The biggest obstacle most ex-Mormons face when leaving the Church is maintaining healthy relationships with their friends and loved ones who are Mormon. We’re up against almost two centuries of Church leaders demonizing ex-Mormons and those who dare to speak out against Mormonism, and when your loved ones value the words of LDS Church leaders more than yours, creating mutual understanding through constructive dialogue can be extremely difficult.
Katie, an active Mormon whose opinion of ex-Mormons has been changed since her brother left the Church, says ex-Mormons should try to be as gentle as possible when talking to their Mormon loved ones about the loss of their faith. “We are told our whole lives about people who leave and anti-Mormon literature and how terrible they are,” she explains. “It’s hard to chip away what you’ve been taught about being associated with those things.”
There’s never been a better time to be an ex-Mormon than 2017. Attitudes toward “apostates” are changing, and many Mormons—especially the younger generations—are a lot more tolerant toward people changing their beliefs than Mormons have been historically. But we still have a way to go if we want to be seen as decent, moral people who simply followed their conscience and left a religion they no longer believed in. We have to think carefully about how we engage with Mormons if we’re going to bust pre-conceived notions about who and what we are. Recognize that what seems perfectly reasonable to you may feel like an attack to Mormons, and will put them on the defensive. You may have to be more gentle than you feel is necessary if you’re going to change people’s minds about those who leave the Church.
“The thing that changed for me once I was closer to ex-Mormons is that it really opened my eyes to beliefs and lifestyles that were different than mine, and how they aren’t all bad,” says Katie. “It sounds kind of bad to say now, but it helped me see that there are good people who are also not in the Church, and don’t want to be, and that’s ok.”
Disaffected members are the most effective way to get people out of high-demand religions and cults. That being said, your goal when engaging with Mormons shouldn’t be to change their beliefs or get them to leave the Church—only to humanize yourself and maintain positive relationships.
Err on the side of softness and respect as much as possible when talking to Mormons, but don’t be afraid to tell people that you resigned from the LDS Church or no longer believe in it. We need people to know ex-Mormons personally (and actually like them) if we’re going to change hearts, and you’d be surprised how many people want to talk to you about your change in beliefs when you don’t make them feel attacked.
“The big thing is making sure we know that we aren’t your next convert,” says Katie. “Just ask if we want to talk about it, then respect our answer. Forced conversation usually isn’t received well.”
When I first left the Church, I thought throwing facts and quotes at Mormons would somehow change their minds about things, which it didn’t. When people attack our beliefs, we defend them, and nothing changes. The best thing you can do when discussing things with Mormons is make them feel safe.

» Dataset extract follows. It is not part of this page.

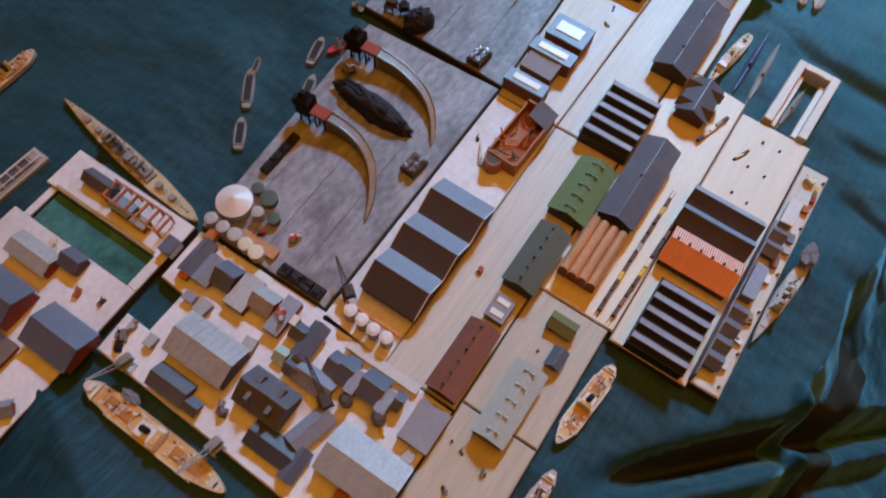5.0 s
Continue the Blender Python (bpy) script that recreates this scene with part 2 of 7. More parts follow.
def sea_cloth():
    m = bpy.data.materials.new("sea_cloth")
    m.use_nodes = True
    nt = m.node_tree
    nd, ln = nt.nodes, nt.links
    bsdf = nd["Principled BSDF"]
    tc = nd.new("ShaderNodeTexCoord")

    def noisy(scale, stretch, detail=4, rough=0.55, warp=0.0):
        mp = nd.new("ShaderNodeMapping")
        mp.inputs["Scale"].default_value = stretch
        ln.new(tc.outputs["Object"], mp.inputs[0])
        n = nd.new("ShaderNodeTexNoise")
        n.inputs["Scale"].default_value, n.inputs["Detail"].default_value, n.inputs["Roughness"].default_value = scale, detail, rough
        n.inputs["Distortion"].default_value = warp
        ln.new(mp.outputs[0], n.inputs[0])
        return n.outputs[0]

    ripple = noisy(27, (1, 7.5, 1), 12, 0.70, 0.35)
    patch = noisy(7, (1, 1.6, 1), 4, 0.6)
    rumple = noisy(9, (1.2, 0.8, 1), 4, 0.4)
    crease = noisy(21, (1.6, 0.7, 1), 4, 0.5)
    streak = noisy(34, (1, 8.5, 1), 9, 0.66, 0.3)
    weave = noisy(900, (0.25, 1.6, 1), 2)
    cloud = noisy(4, (1, 1, 1), 4)
    ramp = nd.new("ShaderNodeValToRGB")
    ramp.color_ramp.elements[0].position, ramp.color_ramp.elements[0].color = 0.672, (0.0028, 0.0150, 0.023, 1)
    ramp.color_ramp.elements[1].position, ramp.color_ramp.elements[1].color = 0.728, (0.0115, 0.050, 0.066, 1)
    shift = nd.new("ShaderNodeMath")
    shift.operation = "MULTIPLY_ADD"
    shift.inputs[1].default_value = 0.34
    ln.new(patch, shift.inputs[0])
    ln.new(ripple, shift.inputs[2])
    ln.new(shift.outputs[0], ramp.inputs[0])
    plain = nd.new("ShaderNodeMix")
    plain.data_type = "RGBA"
    ln.new(ramp.outputs[0], plain.inputs["A"])
    sep = nd.new("ShaderNodeSeparateXYZ")
    ln.new(tc.outputs["Object"], sep.inputs[0])
    fade = nd.new("ShaderNodeMapRange")
    fade.inputs["From Min"].default_value, fade.inputs["From Max"].default_value = -0.42, -0.32
    fade.inputs["To Min"].default_value, fade.inputs["To Max"].default_value = 0.0, 0.80
    # the painted ripples end along the slanting ridge
    bound = nd.new("ShaderNodeMath")
    bound.operation = "MULTIPLY_ADD"
    bound.inputs[1].default_value = -0.415
    ln.new(sep.outputs[1], bound.inputs[0])
    ln.new(sep.outputs[0], bound.inputs[2])
    ln.new(bound.outputs[0], fade.inputs["Value"])
    ln.new(fade.outputs[0], plain.inputs["Factor"])
    hue = nd.new("ShaderNodeVectorMath")
    hue.operation = "MULTIPLY"
    rng = nd.new("ShaderNodeMapRange")
    rng.inputs["From Min"].default_value, rng.inputs["From Max"].default_value = 0.3, 0.7
    rng.inputs["To Min"].default_value, rng.inputs["To Max"].default_value = 0.74, 1.26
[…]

Questions like, “So how do you personally determine what you think is true?” are much more productive than accusations like, “How can you believe that a man who coerced 14-year-old girls into marrying him was a prophet?”

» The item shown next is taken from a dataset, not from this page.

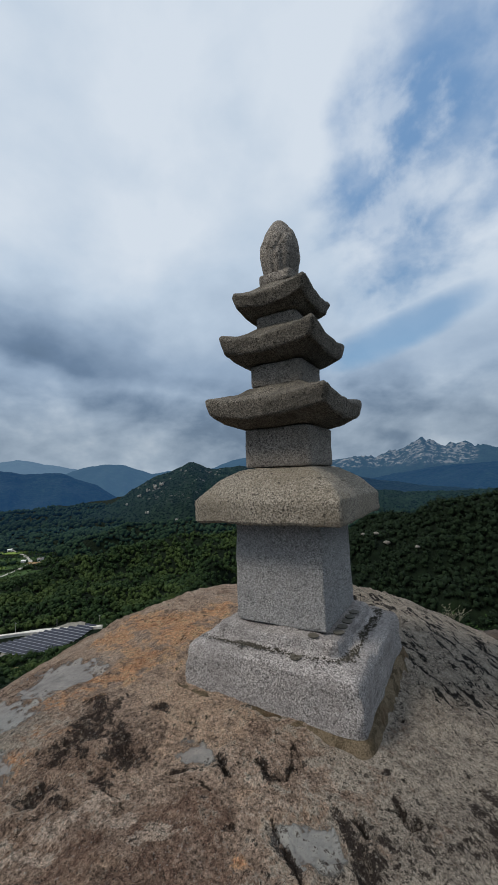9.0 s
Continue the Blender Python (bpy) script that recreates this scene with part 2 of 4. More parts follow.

The best conversations I’ve had with Mormons are ones where I simply asked for their perspective, using questions that forced them to think critically about their beliefs. (I even had one friend say she felt anxious after talking to me because I’d created dissonance in her mind with the questions I asked. I don’t delight in my friend feeling anxious, but I’m glad I was able to open up her mind a bit toward ex-Mormons and why we left, without needing to attack her beliefs or throw information at her that was critical of her beliefs. It’s interesting that feeling more sympathetic toward ex-Mormons made her feel anxious. I also made sure she knew that I respected her perspective and wasn’t trying to tear down her beliefs.)
While you were Mormon, you probably saw ex-Mormons/anti-Mormons as the “Them” that you were fighting against, spiritually speaking. Don’t fall into that same trap once you’ve left the Church. The world will never become peaceful if we don’t stop “otherizing” those who think differently to us, which means we have to learn to criticize beliefs without criticizing the people who hold them. (Unless they’re, say, public figures or Church authorities, who I think should be held accountable for their words and actions.)

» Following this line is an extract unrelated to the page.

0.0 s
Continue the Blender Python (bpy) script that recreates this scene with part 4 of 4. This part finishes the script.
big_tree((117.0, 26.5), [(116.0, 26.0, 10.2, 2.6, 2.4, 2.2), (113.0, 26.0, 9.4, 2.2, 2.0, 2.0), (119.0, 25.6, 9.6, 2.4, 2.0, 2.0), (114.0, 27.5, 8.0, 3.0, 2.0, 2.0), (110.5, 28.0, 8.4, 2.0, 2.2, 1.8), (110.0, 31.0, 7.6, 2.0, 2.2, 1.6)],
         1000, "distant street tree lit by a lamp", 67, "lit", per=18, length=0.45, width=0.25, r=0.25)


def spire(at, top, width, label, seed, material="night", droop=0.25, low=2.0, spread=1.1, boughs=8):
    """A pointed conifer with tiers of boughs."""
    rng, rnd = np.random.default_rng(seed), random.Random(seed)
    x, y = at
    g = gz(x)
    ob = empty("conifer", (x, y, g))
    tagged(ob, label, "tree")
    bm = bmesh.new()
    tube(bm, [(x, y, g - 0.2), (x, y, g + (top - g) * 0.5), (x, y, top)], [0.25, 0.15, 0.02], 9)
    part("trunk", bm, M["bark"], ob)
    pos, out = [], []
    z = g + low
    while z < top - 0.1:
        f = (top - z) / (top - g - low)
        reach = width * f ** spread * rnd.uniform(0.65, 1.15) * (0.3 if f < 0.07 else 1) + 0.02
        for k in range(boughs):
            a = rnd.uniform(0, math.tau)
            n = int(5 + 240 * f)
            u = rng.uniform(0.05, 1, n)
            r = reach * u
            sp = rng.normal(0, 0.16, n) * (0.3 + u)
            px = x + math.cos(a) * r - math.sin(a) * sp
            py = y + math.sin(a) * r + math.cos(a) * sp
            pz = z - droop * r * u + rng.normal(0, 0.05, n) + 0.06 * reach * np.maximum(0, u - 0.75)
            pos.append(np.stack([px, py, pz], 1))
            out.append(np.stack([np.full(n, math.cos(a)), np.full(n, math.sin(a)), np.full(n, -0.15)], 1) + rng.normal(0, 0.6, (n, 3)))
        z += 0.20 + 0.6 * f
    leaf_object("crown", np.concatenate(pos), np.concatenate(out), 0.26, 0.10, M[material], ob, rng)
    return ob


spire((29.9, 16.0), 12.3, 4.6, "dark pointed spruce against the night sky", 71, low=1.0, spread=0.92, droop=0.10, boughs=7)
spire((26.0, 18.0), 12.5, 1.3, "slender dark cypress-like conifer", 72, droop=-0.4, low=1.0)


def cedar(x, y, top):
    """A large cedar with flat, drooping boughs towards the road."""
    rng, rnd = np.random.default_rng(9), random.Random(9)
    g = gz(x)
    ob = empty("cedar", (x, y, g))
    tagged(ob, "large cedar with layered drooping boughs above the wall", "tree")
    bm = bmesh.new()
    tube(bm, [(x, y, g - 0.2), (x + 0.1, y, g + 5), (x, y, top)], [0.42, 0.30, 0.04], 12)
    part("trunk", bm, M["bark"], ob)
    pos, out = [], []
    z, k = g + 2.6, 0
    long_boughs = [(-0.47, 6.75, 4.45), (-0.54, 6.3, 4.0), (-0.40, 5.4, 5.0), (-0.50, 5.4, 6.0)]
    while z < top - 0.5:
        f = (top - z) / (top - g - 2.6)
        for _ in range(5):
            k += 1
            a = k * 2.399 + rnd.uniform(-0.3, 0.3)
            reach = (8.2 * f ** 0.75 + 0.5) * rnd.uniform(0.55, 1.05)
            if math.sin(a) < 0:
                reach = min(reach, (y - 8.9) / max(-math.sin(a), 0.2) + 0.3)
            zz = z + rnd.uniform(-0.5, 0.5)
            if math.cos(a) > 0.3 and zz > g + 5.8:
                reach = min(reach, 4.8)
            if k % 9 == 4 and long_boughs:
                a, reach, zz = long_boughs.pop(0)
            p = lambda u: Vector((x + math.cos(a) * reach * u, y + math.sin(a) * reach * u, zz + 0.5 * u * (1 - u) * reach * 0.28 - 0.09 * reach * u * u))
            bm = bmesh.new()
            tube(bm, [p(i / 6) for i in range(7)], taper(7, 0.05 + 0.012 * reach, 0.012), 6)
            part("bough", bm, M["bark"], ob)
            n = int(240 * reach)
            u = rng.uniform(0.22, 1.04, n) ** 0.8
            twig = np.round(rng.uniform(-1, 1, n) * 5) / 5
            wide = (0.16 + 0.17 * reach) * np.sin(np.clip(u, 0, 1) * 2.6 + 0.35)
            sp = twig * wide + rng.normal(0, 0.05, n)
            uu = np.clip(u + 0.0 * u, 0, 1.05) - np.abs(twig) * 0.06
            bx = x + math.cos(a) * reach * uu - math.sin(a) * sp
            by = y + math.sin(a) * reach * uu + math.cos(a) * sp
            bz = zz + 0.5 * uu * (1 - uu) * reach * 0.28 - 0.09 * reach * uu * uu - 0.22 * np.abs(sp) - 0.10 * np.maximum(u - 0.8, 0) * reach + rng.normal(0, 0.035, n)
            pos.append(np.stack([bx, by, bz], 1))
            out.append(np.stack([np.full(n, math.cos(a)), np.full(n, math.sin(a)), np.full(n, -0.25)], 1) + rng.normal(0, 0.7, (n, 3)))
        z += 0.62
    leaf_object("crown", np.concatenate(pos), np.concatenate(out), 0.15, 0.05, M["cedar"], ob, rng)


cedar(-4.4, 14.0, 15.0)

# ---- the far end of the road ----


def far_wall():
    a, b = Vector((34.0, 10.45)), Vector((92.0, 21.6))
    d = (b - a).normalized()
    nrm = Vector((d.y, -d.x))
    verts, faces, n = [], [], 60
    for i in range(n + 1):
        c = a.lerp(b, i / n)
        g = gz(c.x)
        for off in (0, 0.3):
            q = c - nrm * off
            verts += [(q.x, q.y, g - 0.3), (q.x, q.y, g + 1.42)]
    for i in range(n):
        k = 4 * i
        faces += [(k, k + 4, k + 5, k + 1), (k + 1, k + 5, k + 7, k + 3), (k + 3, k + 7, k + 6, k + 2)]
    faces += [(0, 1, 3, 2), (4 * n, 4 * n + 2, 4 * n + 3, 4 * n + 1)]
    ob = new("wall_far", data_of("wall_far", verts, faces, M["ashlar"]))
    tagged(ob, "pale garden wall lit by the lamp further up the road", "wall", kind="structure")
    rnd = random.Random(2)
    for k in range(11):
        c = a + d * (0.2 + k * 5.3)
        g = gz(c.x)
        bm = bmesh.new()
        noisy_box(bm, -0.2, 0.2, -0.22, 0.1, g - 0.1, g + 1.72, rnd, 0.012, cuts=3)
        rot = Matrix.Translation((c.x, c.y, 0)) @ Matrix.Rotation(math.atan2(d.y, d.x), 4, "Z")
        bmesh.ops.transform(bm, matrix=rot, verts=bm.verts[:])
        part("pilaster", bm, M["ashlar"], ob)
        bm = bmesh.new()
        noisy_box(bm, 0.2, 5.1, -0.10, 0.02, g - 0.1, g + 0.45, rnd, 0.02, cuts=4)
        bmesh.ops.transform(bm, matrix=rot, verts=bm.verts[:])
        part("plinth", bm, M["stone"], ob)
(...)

I reject the Mormon notion that those who leave the Church should “leave it alone”, because it’s completely normal to remain attached to a Church that had so much control over your life, at least for a period of time while you heal. But creating a life outside of Mormonism is crucial to living joyfully after the loss of faith, and I think Mormons need to see more ex-Mormons living joyful lives. (It’s only recently that it’s been even remotely acceptable to admit you’re ex-Mormon, and the internet has opened everything up immeasurably, so ex-Mormons are finally being humanized, albeit slowly.)
There are those of us who feel compelled to speak out about the LDS church, which keeps us somewhat tied to it, but you shouldn’t feel any kind of obligation to do so. You don’t have a responsibility to try and fix a church you longer want to be a part of. Many ex-Mormons will always define themselves at least in part by their experiences in Mormonism because it shaped who they are, but you don’t need to dwell on your Mormon past any more than you feel is productive. Once the wounds have healed, focus on jumping forward into whatever future you want to create for yourself—you shouldn’t feel obliged to stay updated on all things Mormon or try to get loved ones to accept what you now believe if they’re resistant to it. It’s not your job to change anyone’s beliefs.
Most of us read ex-Mormon forums like Reddit regularly when we first left the Church. It’s nice to feel understood by others after your worldview collapses, especially when you’re faced with a bunch of new problems you didn’t expect to ever have to deal with. But if, at a certain point, you notice that reading those things is no longer useful, it’s healthy to step away from them.
I’m a lot less interested in Mormonism than I was when I first left it, in that I’m no longer interested in talking or reading about it regularly. This has freed up space in my life, which I’ve filled learning about other things that interest me—things that have benefitted me a lot more than an interest in Mormonism.